Extracting MNIST-data/train-images-idx3-ubyte.gz
Extracting MNIST-data/train-labels-idx1-ubyte.gz
Extracting MNIST-data/t10k-images-idx3-ubyte.gz
Extracting MNIST-data/t10k-labels-idx1-ubyte.gz

There are 55k examples in train, and 10k in eval. You may wish to limit the size to experiment faster.


In [3]:
max_examples = 10000
data = data[:max_examples]
labels = labels[:max_examples]

Display some digits


In [4]:
def display(i):
    img = test_data[i]
    plt.title('Example %d. Label: %d' % (i, test_labels[i]))
    plt.imshow(img.reshape((28,28)), cmap=plt.cm.gray_r)

In [5]:
display(0)



In [6]:
display(1)


These digits are clearly drawn. Here's one that's not.


In [7]:
display(8)


Now let's take a look at how many features we have.


In [8]:
print len(data[0])


784

Fit a Linear Classifier

Our goal here is to get about 90% accuracy with this simple classifier. For more details on how these work, see https://www.tensorflow.org/versions/r0.10/tutorials/mnist/beginners/index.html#mnist-for-ml-beginners


In [9]:
feature_columns = learn.infer_real_valued_columns_from_input(data)
classifier = learn.LinearClassifier(feature_columns=feature_columns, n_classes=10)
classifier.fit(data, labels, batch_size=100, steps=1000)

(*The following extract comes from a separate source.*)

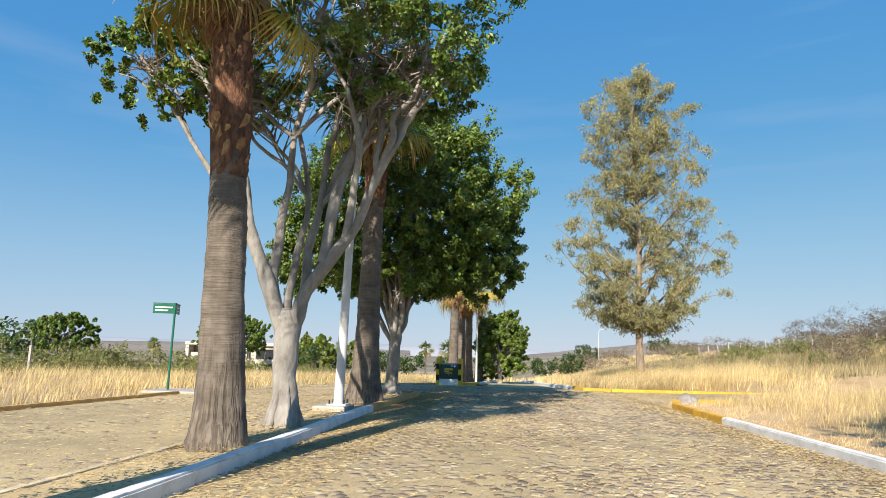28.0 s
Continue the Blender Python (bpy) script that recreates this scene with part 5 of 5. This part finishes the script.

/usr/local/lib/python2.7/dist-packages/tensorflow/python/util/deprecation.py:247: FutureWarning: comparison to `None` will result in an elementwise object comparison in the future.
  equality = a == b
Out[9]:
LinearClassifier(params={'gradient_clip_norm': None, 'head': <tensorflow.contrib.learn.python.learn.estimators.head._MultiClassHead object at 0x7f90fec1f610>, 'joint_weights': False, 'optimizer': None, 'feature_columns': [_RealValuedColumn(column_name='', dimension=784, default_value=None, dtype=tf.float32, normalizer=None)]})

Evaluate accuracy


In [10]:
classifier.evaluate(test_data, test_labels)
print classifier.evaluate(test_data, test_labels)["accuracy"]


0.9137

Classify a few examples

We can make predictions on individual images using the predict method


In [11]:
# here's one it gets right
idx = [0]
predictions = classifier.predict(x=np.array(test_data[idx]))
for i, p in enumerate(predictions):
    print("Predicted %d, Label: %d" % (p, test_labels[idx[i]]))
    display(idx[i])


Predicted 7, Label: 7

In [12]:
# here's one it gets wrong
idx = [8]
predictions = classifier.predict(x=np.array(test_data[idx]))
for i, p in enumerate(predictions):
    print("Predicted %d, Label: %d" % (p, test_labels[idx[i]]))
    display(idx[i])


Predicted 6, Label: 5

Visualize learned weights

Let's see if we can reproduce the pictures of the weights in the TensorFlow Basic MNSIT tutorial.


In [13]:
weights = classifier.weights_
f, axes = plt.subplots(2, 5, figsize=(10,4))
axes = axes.reshape(-1)
for i in range(len(axes)):
    a = axes[i]
    a.imshow(weights.T[i].reshape(28, 28), cmap=plt.cm.seismic)
    a.set_title(i)
    a.set_xticks(()) # ticks be gone
    a.set_yticks(())
plt.show()